→ TO BE DONE
Lines containing the word "part" need to be counted. Please reply with how many there are, and nothing else.

→ GIVEN DATA
_ _ _ _ _

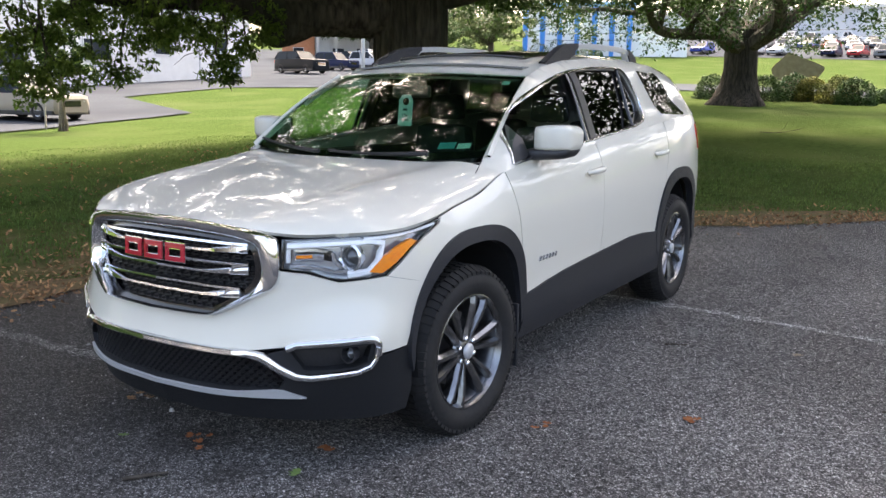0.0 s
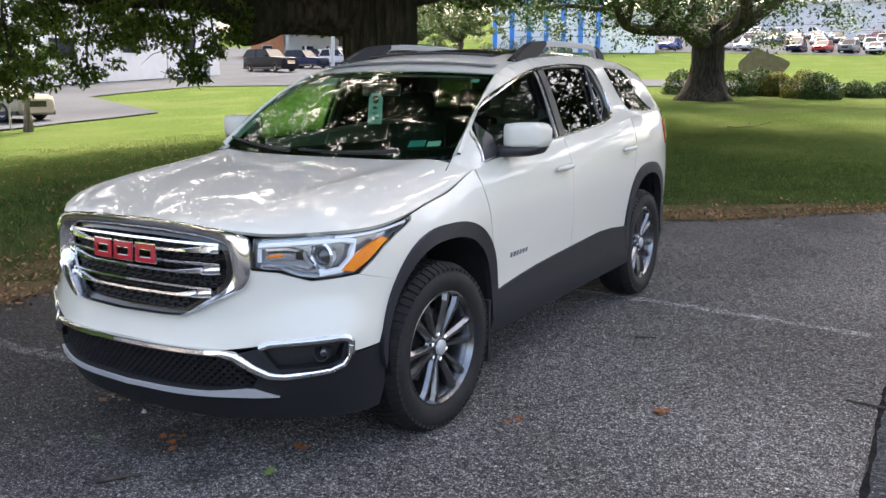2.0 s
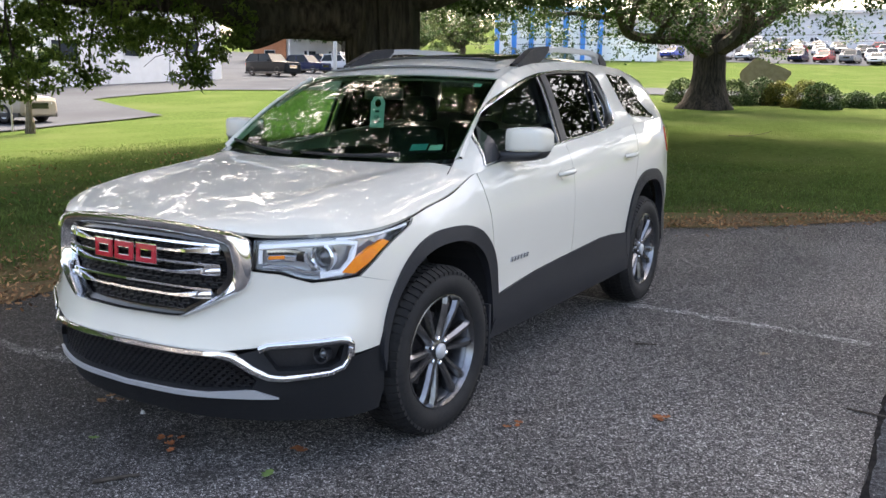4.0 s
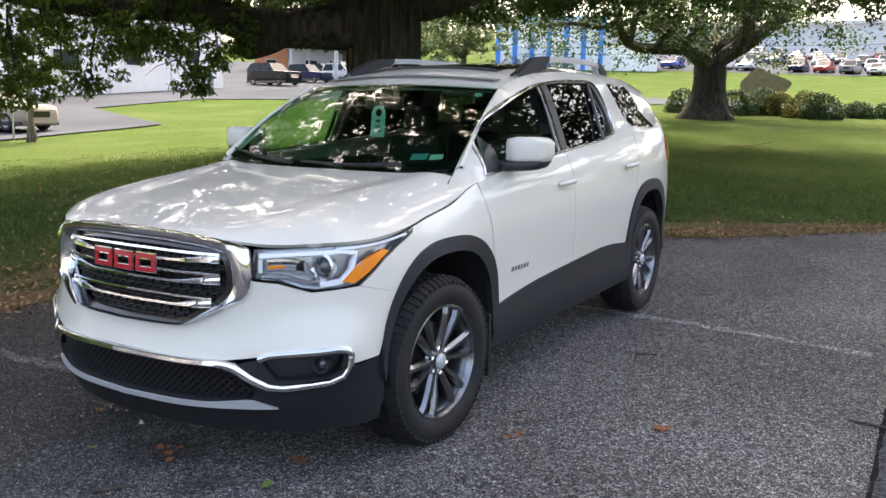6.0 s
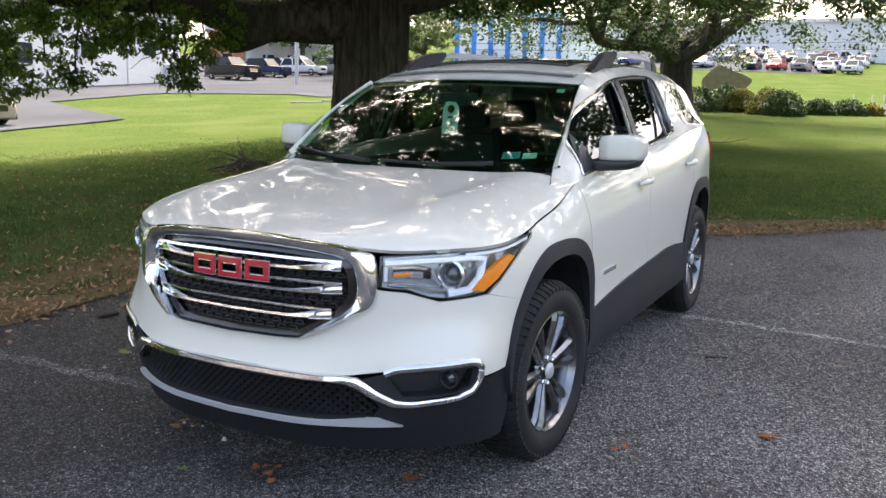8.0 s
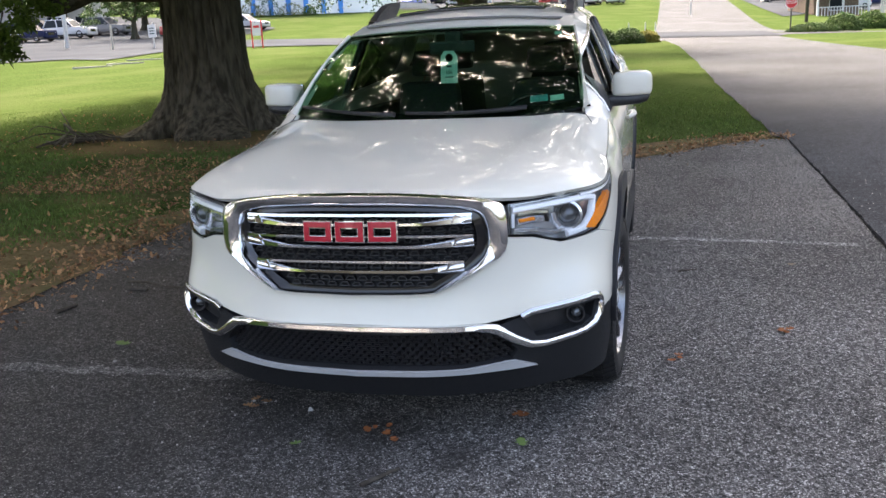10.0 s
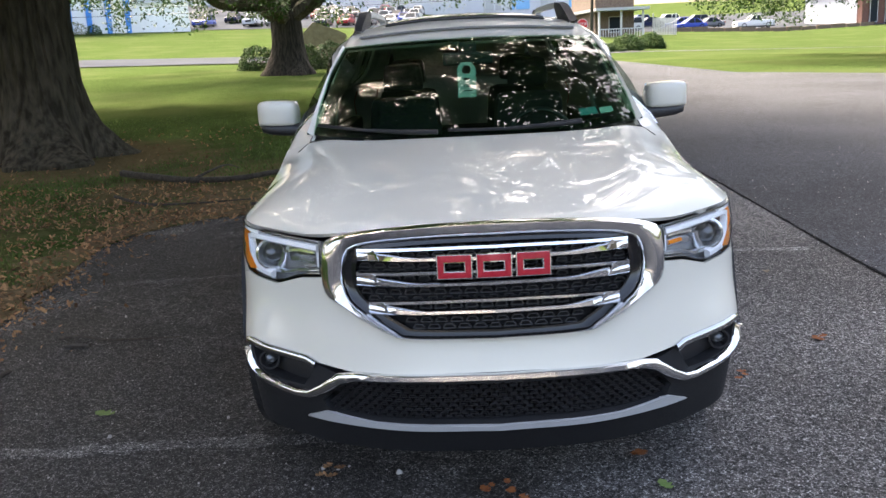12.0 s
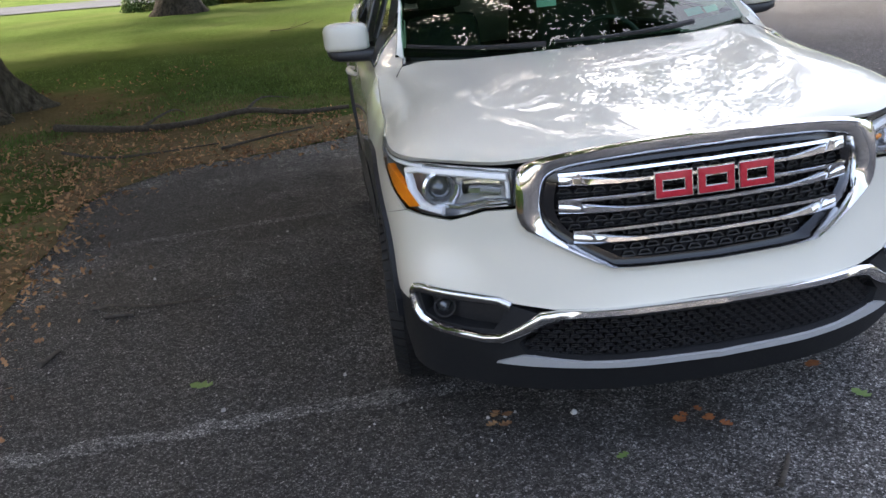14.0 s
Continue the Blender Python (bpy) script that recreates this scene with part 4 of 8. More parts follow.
        for nm, prof, mt in (("housing", [(0.03, 0.0), (0.03, 0.028), (-0.012, 0.036), (-0.012, 0.030), (0.012, 0.024)], M["black"]), ("lens", [(-0.008, 0.0), (-0.004, 0.012), (0.004, 0.022), (0.012, 0.026)], M["lamp_dark"])):
            v, fc = spin_mesh(prof, 20)
            mesh_object(nm, [(c[0] + q[1], c[1] + q[0], c[2] + q[2]) for q in v], fc, mt, lamp, True)
    skid = [(0, 0.345), (sx(0.40), 0.350), (sx(0.545), 0.366), (sx(0.575), 0.366), (sx(0.645), 0.334), (sx(0.50), 0.334), (sx(0.3), 0.331), (0, 0.329)]
    skin("skid_plate", skid[:-1] + [(0, 0.329)] + mirrored(skid)[1:-1], M["silver"], car, step=0.02, thick=0.04, label="silver skid trim", f=lambda s, z: body(s, z, 0.006 + 0.22 * max(0.0, 0.352 - z)))
    # --- grille
    grille = empty("grille", "", "")
    grille.parent = car
    inner = smooth_line([(0, 0.958), (0.20, 0.955), (0.36, 0.944), (0.445, 0.926), (0.478, 0.890), (0.486, 0.80), (0.442, 0.736), (0.322, 0.664), (0.262, 0.647), (0, 0.643)], 4)
    outer = smooth_line([(0, 0.997), (0.22, 0.992), (0.40, 0.978), (0.515, 0.955), (0.550, 0.915), (0.549, 0.775), (0.46, 0.712), (0.335, 0.648), (0.27, 0.636), (0, 0.632)], 4)
    n_out = len(outer)
    ring_i, ring_o = inner[:-1] + [(-x, z) for x, z in reversed(inner)][:-1], outer[:-1] + [(-x, z) for x, z in reversed(outer)][:-1]

    def front(x, z, off=0.0):
        return body(math.copysign(sx(abs(x)), x), z, off)

    verts, faces = [], []
    for (xi, zi), (xo, zo) in zip(ring_i, ring_o):
        for f, off in ((0.0, -0.045), (0.0, 0.004), (0.16, 0.020), (0.55, 0.030), (0.86, 0.022), (1.0, 0.004), (1.0, -0.02)):
            verts.append(front(xi + (xo - xi) * f, zi + (zo - zi) * f, off))
    m = 7
    k = len(ring_i)
    for i in range(k):
        for j in range(m - 1):
            faces.append((i * m + j, ((i + 1) % k) * m + j, ((i + 1) % k) * m + j + 1, i * m + j + 1))
    low_ = lambda fc: sum(verts[i][2] for i in fc) / 4 < 0.715
    for nm, keep, mt, lb in (("surround", lambda fc: not low_(fc), M["chrome"], "broad chrome surround"), ("lower_lip", low_, M["dark_chrome"], "satin lower lip")):
        bm = bmesh.new()
        vs = {}
        for fc in faces:
            if keep(fc):
                for i in fc:
                    if i not in vs:
                        vs[i] = bm.verts.new(verts[i])
                bm.faces.new([vs[i] for i in fc])
        part(nm, bm, mt, grille, lb, smooth=True)
    sring = [(math.copysign(sx(abs(x)), x), z) for x, z in ring_i]
    # black sheet: the shade behind the bars is painted
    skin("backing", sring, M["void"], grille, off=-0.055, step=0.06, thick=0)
    skin("inner_frame", [(s * 1.02, z + (0.006 if z > 0.8 else -0.006)) for s, z in sring], M["gloss_black"], grille, off=-0.028, holes=[[(s * 0.93, 0.8 + (z - 0.8) * 0.92) for s, z in sring]], step=0.05, thick=0.02)
    # small trapezoid cells
    bm = bmesh.new()
    for r in range(13):
        z = 0.668 + r * 0.0215
        w = float(np.interp(z, [0.655, 0.672, 0.738, 0.80, 0.93], [0.25, 0.30, 0.42, 0.475, 0.44])) - 0.02
        kk = int(w / 0.05) + 1
        for i in range(-kk, kk + 1):
            x = (i + 0.5 * (r % 2)) * 0.05
            if abs(x) > w:
                continue
            q4 = ((x - 0.020, z - 0.006), (x - 0.011, z + 0.007), (x + 0.011, z + 0.007), (x + 0.020, z - 0.006))
            for a in range(4):
                (x0, z0), (x1, z1) = q4[a], q4[(a + 1) % 4]
                dx, dz = -(z1 - z0), (x1 - x0)
                ln = math.hypot(dx, dz)
                dx, dz = dx / ln * 0.0016, dz / ln * 0.0016
                vf = [bm.verts.new(front(px, pz, -0.038)) for px, pz in ((x0 + dx, z0 + dz), (x1 + dx, z1 + dz), (x1 - dx, z1 - dz), (x0 - dx, z0 - dz))]
                vb = [bm.verts.new(v.co + Vector((0, 0.014, 0))) for v in vf]
                bm.faces.new(vf)
                for j in range(4):
                    bm.faces.new((vf[j], vb[j], vb[(j + 1) % 4], vf[(j + 1) % 4]))
    part("mesh", bm, M["black"], grille, "black cellular mesh")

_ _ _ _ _

→ RESPONSE FOR THIS EXERCISE
3